‘Can I use my phone?’, I hear you shout! Reaction to this Hint has been so strong, (especially from the younger generation!) that for Day 6, well, OK – but ONLY for calls. I chose the weekend for this particular challenge, but if you need to juggle it with another day, feel free, but please do give it a go.
Did you know that UK adults spend an average of 8 hours 41 minutes a day on screens (more time than they are asleep)? The average user logs 1.72 hours a day on social media alone, and checks their smartphone 150 times a day (itstimetologgoff.com). Research links increased stress and depressive symptoms to both internet and Facebook use, and there is now an abundance of evidence out there suggesting that the way we human beings use technology is not to the advantage of our happiness or wellbeing.

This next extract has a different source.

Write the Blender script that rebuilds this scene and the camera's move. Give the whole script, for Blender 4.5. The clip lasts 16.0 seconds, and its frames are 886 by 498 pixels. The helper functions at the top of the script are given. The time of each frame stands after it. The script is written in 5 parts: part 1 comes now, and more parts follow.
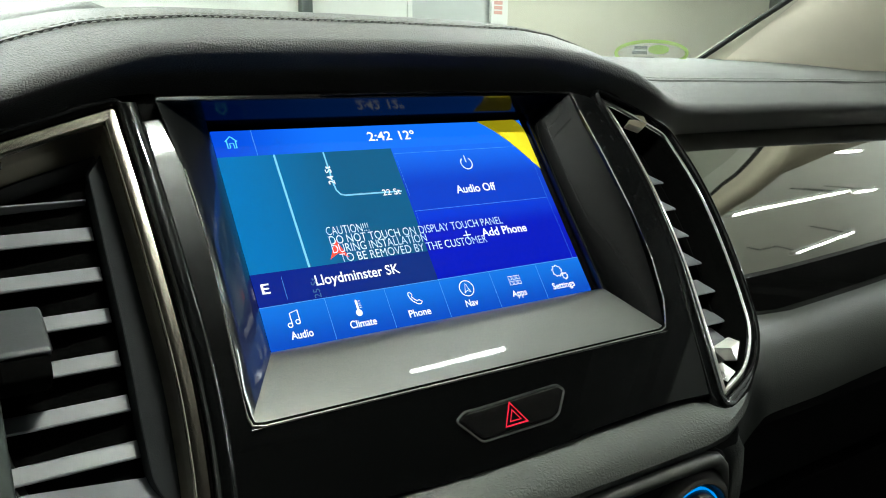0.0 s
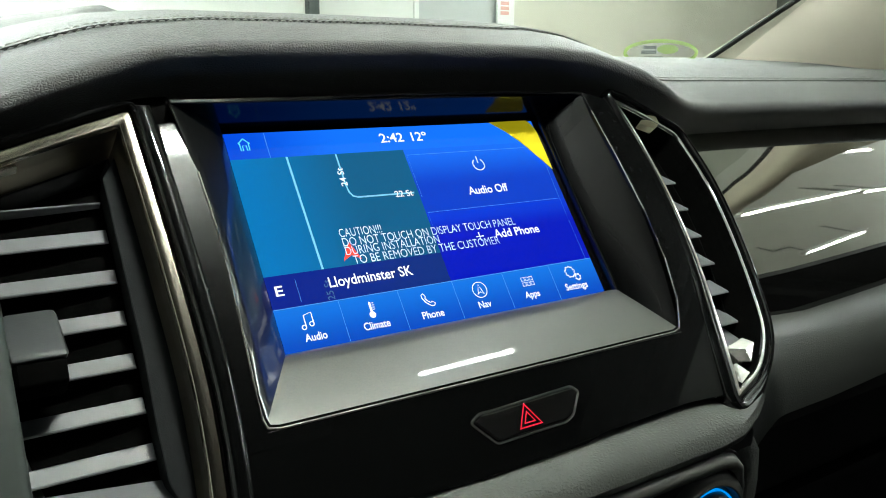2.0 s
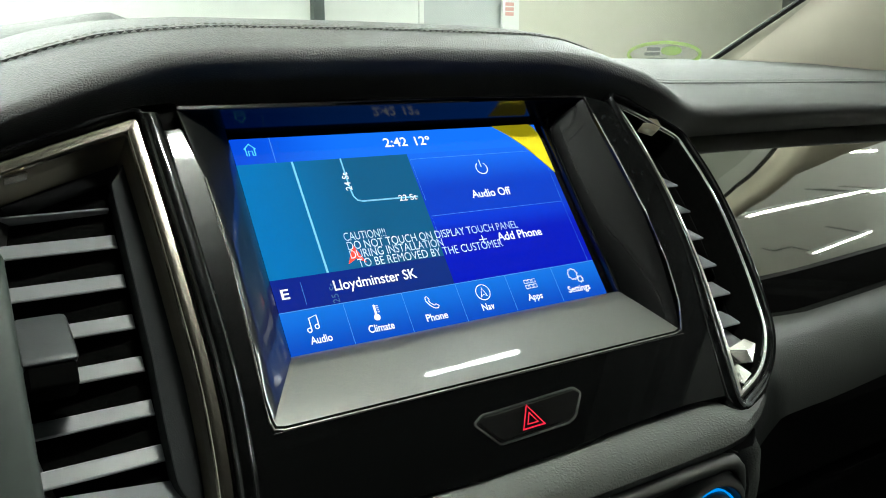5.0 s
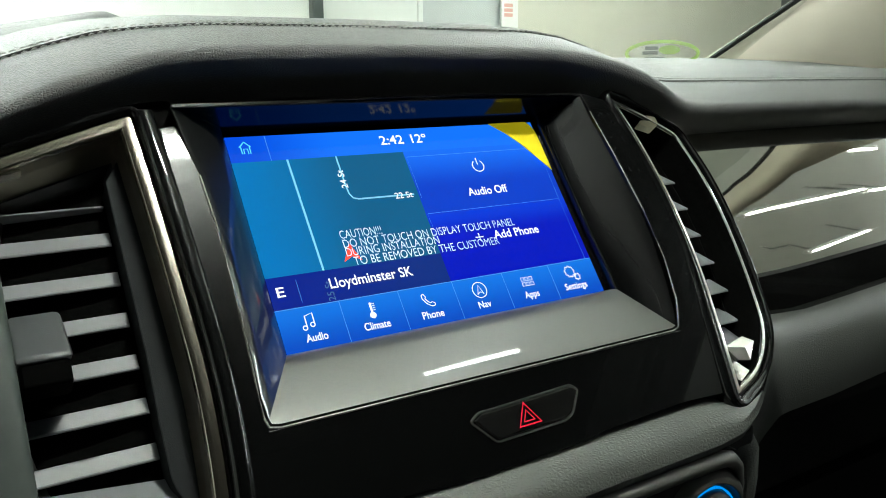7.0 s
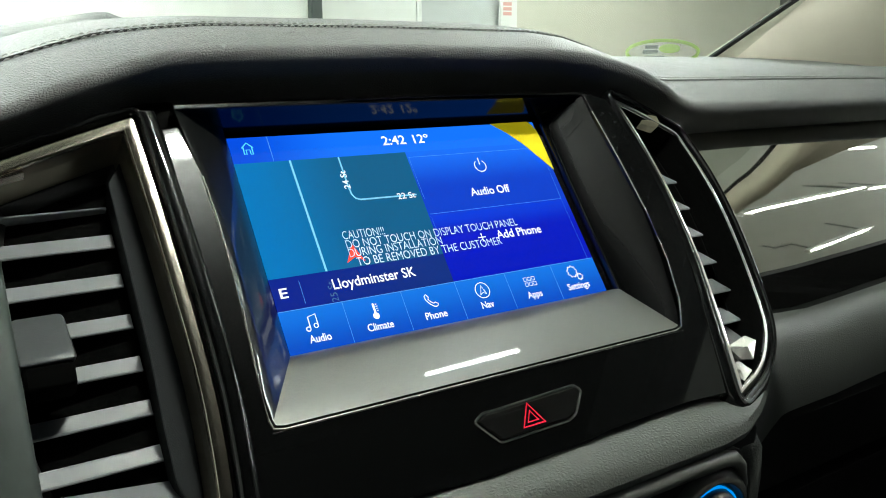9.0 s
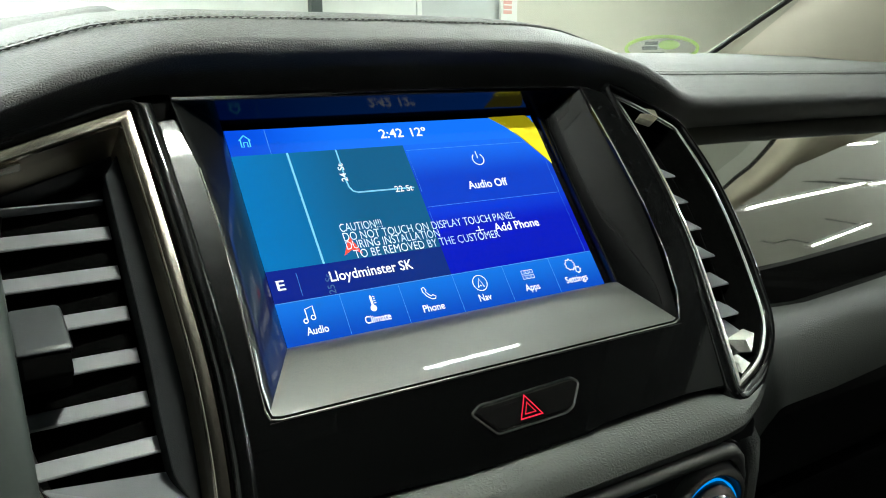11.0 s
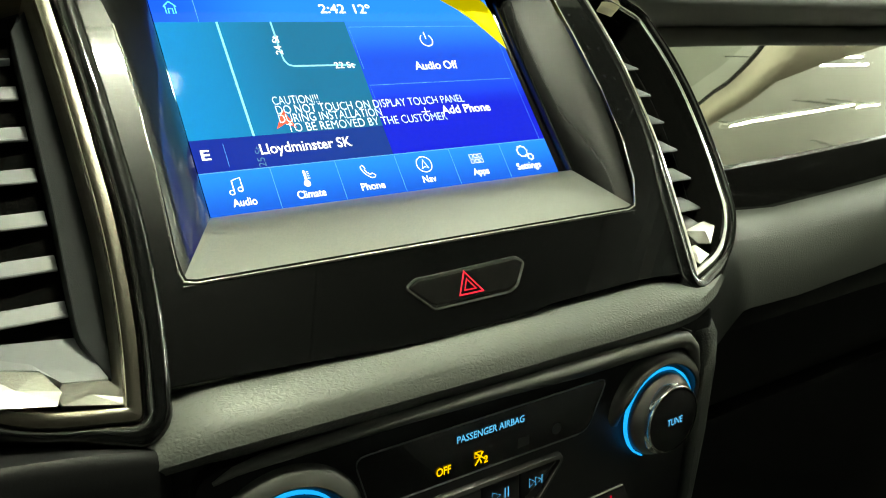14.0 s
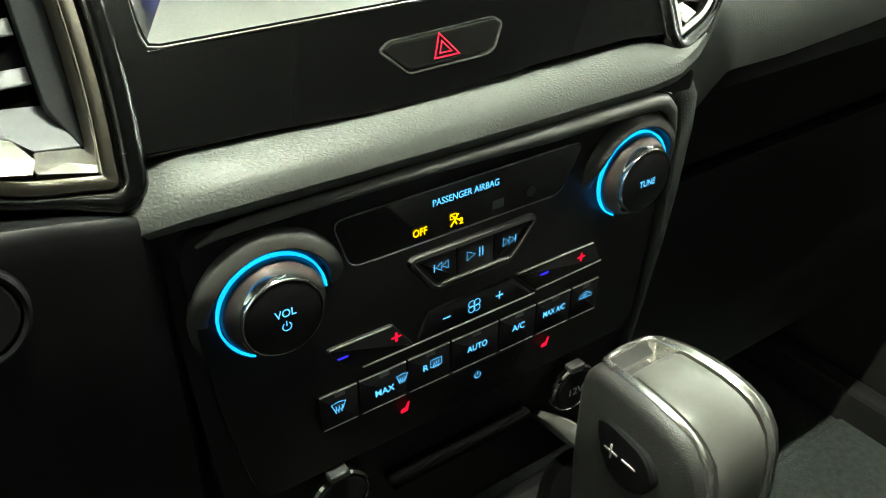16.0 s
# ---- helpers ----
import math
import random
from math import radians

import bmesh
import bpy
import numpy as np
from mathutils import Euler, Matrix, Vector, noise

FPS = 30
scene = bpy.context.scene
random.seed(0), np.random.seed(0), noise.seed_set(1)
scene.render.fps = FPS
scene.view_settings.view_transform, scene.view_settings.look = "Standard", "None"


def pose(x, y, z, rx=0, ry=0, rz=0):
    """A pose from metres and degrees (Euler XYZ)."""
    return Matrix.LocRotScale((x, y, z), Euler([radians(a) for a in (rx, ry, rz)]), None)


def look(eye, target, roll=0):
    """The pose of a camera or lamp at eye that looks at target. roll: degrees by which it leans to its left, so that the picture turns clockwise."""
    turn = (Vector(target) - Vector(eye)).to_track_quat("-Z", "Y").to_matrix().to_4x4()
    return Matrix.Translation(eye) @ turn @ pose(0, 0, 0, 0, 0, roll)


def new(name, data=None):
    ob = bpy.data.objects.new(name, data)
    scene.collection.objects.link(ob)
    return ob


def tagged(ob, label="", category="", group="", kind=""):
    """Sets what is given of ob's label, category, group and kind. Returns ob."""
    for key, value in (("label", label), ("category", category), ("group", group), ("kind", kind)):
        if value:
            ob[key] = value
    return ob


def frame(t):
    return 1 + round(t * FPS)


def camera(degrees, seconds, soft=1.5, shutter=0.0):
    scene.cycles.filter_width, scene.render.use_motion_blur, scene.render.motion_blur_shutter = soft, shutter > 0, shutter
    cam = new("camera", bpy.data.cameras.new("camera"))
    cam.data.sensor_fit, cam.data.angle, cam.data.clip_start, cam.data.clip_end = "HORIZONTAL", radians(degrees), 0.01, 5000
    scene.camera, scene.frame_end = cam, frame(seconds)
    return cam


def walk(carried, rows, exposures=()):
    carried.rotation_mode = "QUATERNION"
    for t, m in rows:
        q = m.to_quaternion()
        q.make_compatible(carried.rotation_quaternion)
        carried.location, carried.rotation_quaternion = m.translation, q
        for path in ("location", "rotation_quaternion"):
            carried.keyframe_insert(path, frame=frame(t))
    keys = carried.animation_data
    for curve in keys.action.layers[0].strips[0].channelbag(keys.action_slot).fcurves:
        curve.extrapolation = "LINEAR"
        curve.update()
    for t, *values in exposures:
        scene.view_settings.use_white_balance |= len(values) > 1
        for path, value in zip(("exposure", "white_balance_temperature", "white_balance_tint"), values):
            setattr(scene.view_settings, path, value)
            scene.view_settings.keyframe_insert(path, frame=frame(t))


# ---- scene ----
cam = camera(57.5, 16.0, soft=1.0, shutter=0.5)
PATH = [
    (0, (-0.19931, -0.32339, 1.32211), (0.34067, 0.48781, 1.09764), 0.63),
    (0.5, (-0.19832, -0.32425, 1.32230), (0.34071, 0.48814, 1.09987), 0.50),
    (1, (-0.19974, -0.32313, 1.32264), (0.33743, 0.49044, 1.10003), 0.42),
    (1.5, (-0.19892, -0.32225, 1.32106), (0.33558, 0.49305, 1.09836), 0.35),
    (2, (-0.20116, -0.32136, 1.32222), (0.33148, 0.49494, 1.09872), 0.29),
    (2.5, (-0.20093, -0.32083, 1.32143), (0.32793, 0.49785, 1.09767), 0.23),
    (3, (-0.20123, -0.32181, 1.32193), (0.32516, 0.49835, 1.09776), 0.21),
    (3.5, (-0.20184, -0.32387, 1.32264), (0.32494, 0.49627, 1.09930), 0.14),
    (4, (-0.20258, -0.32453, 1.32368), (0.32362, 0.49589, 1.10000), 0.11),
    (6.5, (-0.20237, -0.32639, 1.32445), (0.32589, 0.49361, 1.10416), -0.15),
    (7, (-0.20074, -0.32579, 1.32233), (0.32630, 0.49486, 1.10149), -0.19),
    (7.5, (-0.20186, -0.32463, 1.32287), (0.32619, 0.49528, 1.10172), -0.21),
    (8, (-0.20167, -0.32518, 1.32268), (0.32626, 0.49468, 1.10106), -0.25),
    (8.5, (-0.20213, -0.32498, 1.32267), (0.32527, 0.49513, 1.10069), -0.30),
    (9, (-0.20186, -0.32455, 1.32298), (0.32572, 0.49537, 1.10074), -0.33),
    (11.5, (-0.20091, -0.32639, 1.31959), (0.32599, 0.49350, 1.09563), -0.41),
    (12, (-0.19842, -0.32685, 1.31548), (0.32942, 0.49218, 1.09057), -0.43),
    (12.5, (-0.18642, -0.32662, 1.29740), (0.33687, 0.49391, 1.06739), -0.42),
    (13, (-0.18125, -0.32644, 1.28577), (0.34494, 0.48728, 1.03880), -0.25),
    (13.5, (-0.17763, -0.33091, 1.28138), (0.34860, 0.47879, 1.02163), -0.25),
    (14, (-0.17726, -0.33049, 1.28003), (0.35044, 0.47499, 1.01034), -0.28),
    (14.5, (-0.17686, -0.33062, 1.27669), (0.34556, 0.46363, 0.96646), -0.45),
    (15, (-0.17507, -0.33062, 1.27678), (0.32236, 0.42509, 0.85079), -0.38),
    (15.5, (-0.17358, -0.32929, 1.28141), (0.29981, 0.38317, 0.76342), -0.27),
    (16, (-0.17269, -0.33242, 1.28199), (0.29922, 0.36538, 0.74312), -0.26),
]
EXPOSURE = [(0.0, 0.56, 6480, 9), (11.8, 0.56, 6480, 9), (12.5, 0.82, 6800, 3), (13.0, 1.16, 7250, -3), (13.5, 1.4, 7700, -4), (14.0, 1.44, 7800, -3), (14.5, 1.46, 7650, -1), (15.0, 1.63, 7420, 1), (15.5, 1.9, 7100, 4), (16.0, 2.06, 7030, 3)]
walk(cam, [(t, look(e, g, r)) for t, e, g, r in PATH], EXPOSURE)

# ---- light and exposure ----
world = bpy.data.worlds.new("world")
scene.world = world
world.use_nodes = True
world.node_tree.nodes["Background"].inputs[0].default_value = (0.6, 0.63, 0.6, 1)
world.node_tree.nodes["Background"].inputs[1].default_value = 0.02
TUBE_POWER = 60.0


# ---- materials ----
def mat(name, color, rough=0.5, metal=0.0, bump=None, var=None, coat=0.0, coat_rough=0.03, spec=0.5, grain=None):
    """Principled surface; bump: (scale, distance), grain: leather cells (scale, distance), var: (scale, amount)."""
    m = bpy.data.materials.new(name)
    m.use_nodes = True
    nt = m.node_tree
    b = nt.nodes["Principled BSDF"]
    b.inputs["Base Color"].default_value = (*color, 1)
    b.inputs["Roughness"].default_value = rough
    b.inputs["Metallic"].default_value = metal
    b.inputs["Specular IOR Level"].default_value = spec
    b.inputs["Coat Weight"].default_value = coat
    b.inputs["Coat Roughness"].default_value = coat_rough
    tc = nt.nodes.new("ShaderNodeTexCoord")
    if var:
        n = nt.nodes.new("ShaderNodeTexNoise")
        n.inputs["Scale"].default_value = var[0]
        n.inputs["Detail"].default_value = 6
        nt.links.new(tc.outputs["Object"], n.inputs["Vector"])
        r = nt.nodes.new("ShaderNodeMapRange")
        r.inputs["To Min"].default_value = 1 - var[1]
        r.inputs["To Max"].default_value = 1 + var[1]
        nt.links.new(n.outputs["Fac"], r.inputs["Value"])
        mx = nt.nodes.new("ShaderNodeVectorMath")
        mx.operation = "SCALE"
        mx.inputs[0].default_value = color
        nt.links.new(r.outputs["Result"], mx.inputs["Scale"])
        nt.links.new(mx.outputs["Vector"], b.inputs["Base Color"])
        r2 = nt.nodes.new("ShaderNodeMapRange")
        r2.inputs["To Min"].default_value = max(0.02, rough - 0.35 * var[1] * rough)
        r2.inputs["To Max"].default_value = rough + 0.35 * var[1] * rough
        n2 = nt.nodes.new("ShaderNodeTexNoise")
        n2.inputs["Scale"].default_value = var[0] * 0.13
        n2.inputs["Detail"].default_value = 4
        nt.links.new(tc.outputs["Object"], n2.inputs["Vector"])
        nt.links.new(n2.outputs["Fac"], r2.inputs["Value"])
        nt.links.new(r2.outputs["Result"], b.inputs["Roughness"])
    last = None
    if grain:
        mp = nt.nodes.new("ShaderNodeMapping")
        mp.inputs["Scale"].default_value = (0.75, 1.15, 1.15)
        nt.links.new(tc.outputs["Object"], mp.inputs["Vector"])
        warp = nt.nodes.new("ShaderNodeTexNoise")
        warp.inputs["Scale"].default_value = grain[0] * 0.5
        nt.links.new(mp.outputs["Vector"], warp.inputs["Vector"])
        off = nt.nodes.new("ShaderNodeVectorMath")
        off.operation = "MULTIPLY_ADD"
        off.inputs[1].default_value = (1.2 / grain[0],) * 3
        nt.links.new(warp.outputs["Color"], off.inputs[0])
        nt.links.new(mp.outputs["Vector"], off.inputs[2])
        v = nt.nodes.new("ShaderNodeTexVoronoi")
        v.feature = "DISTANCE_TO_EDGE"
        v.inputs["Scale"].default_value = grain[0]
        nt.links.new(off.outputs["Vector"], v.inputs["Vector"])
        cr = nt.nodes.new("ShaderNodeMapRange")
        cr.interpolation_type = "SMOOTHSTEP"
        cr.inputs["From Max"].default_value = grain[2] if len(grain) > 2 else 0.22
        nt.links.new(v.outputs["Distance"], cr.inputs["Value"])
        bp = nt.nodes.new("ShaderNodeBump")
        bp.inputs["Strength"].default_value = 1.0
        bp.inputs["Distance"].default_value = grain[1]
        nt.links.new(cr.outputs["Result"], bp.inputs["Height"])
        last = bp
    if bump:
        n = nt.nodes.new("ShaderNodeTexNoise")
        n.inputs["Scale"].default_value = bump[0]
        n.inputs["Detail"].default_value = 5
        nt.links.new(tc.outputs["Object"], n.inputs["Vector"])
        bp = nt.nodes.new("ShaderNodeBump")
        bp.inputs["Strength"].default_value = 0.6
        bp.inputs["Distance"].default_value = bump[1]
        nt.links.new(n.outputs["Fac"], bp.inputs["Height"])
        if last:
            nt.links.new(last.outputs["Normal"], bp.inputs["Normal"])
        last = bp
    if last:
        nt.links.new(last.outputs["Normal"], b.inputs["Normal"])
    return m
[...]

I really appreciate that certain jobs and personal circumstances demand for tech to be turned on, and one to be contactable. I would, however, question (and ask you to) to what extent and when. I used to go round to see my parents and my mobile would be permanently with me – I’d be glancing at it throughout. “Mum, I’m running a busy TV company, I need to check my emails, I need to be online, you don’t understand.” But did I really? When I honestly look at my life, with clarity, was this genuinely true? Or was it (most of the time) actually a bad habit I had got into; an unnecessary distraction, that merely took away from time with my family? What was supposed to be ‘me time’ was now far from it (and it was rude!).
Almost all of us agree that when used wisely technology, and media, are wonderful in so very many ways: strengthening relationships, sharing knowledge, creating curiosity, rallying for causes – the list is endless. Yet still a 2015 survey concluded “Technology is making British people unhappy”. It can lead to distorted reality, users comparing themselves with others negatively (see tomorrow’s Hint!), increased stress levels, feelings of isolation and very importantly not living in the present moment (yesterday’s Hint!). Also, the blue light emitting from screens has been proven to negatively affect sleep.
Author, Pico Iyer, writes beautifully about the Art of Stillness (the title of his book), and says, “Almost everybody I know has this sense of overdosing on information and getting dizzy living at post-human speeds”; so for one day, give yourself some space and ditch those devices. Which as my friend and close colleague, TimD, pointed out to me when I did it, means we won’t be touching base again today!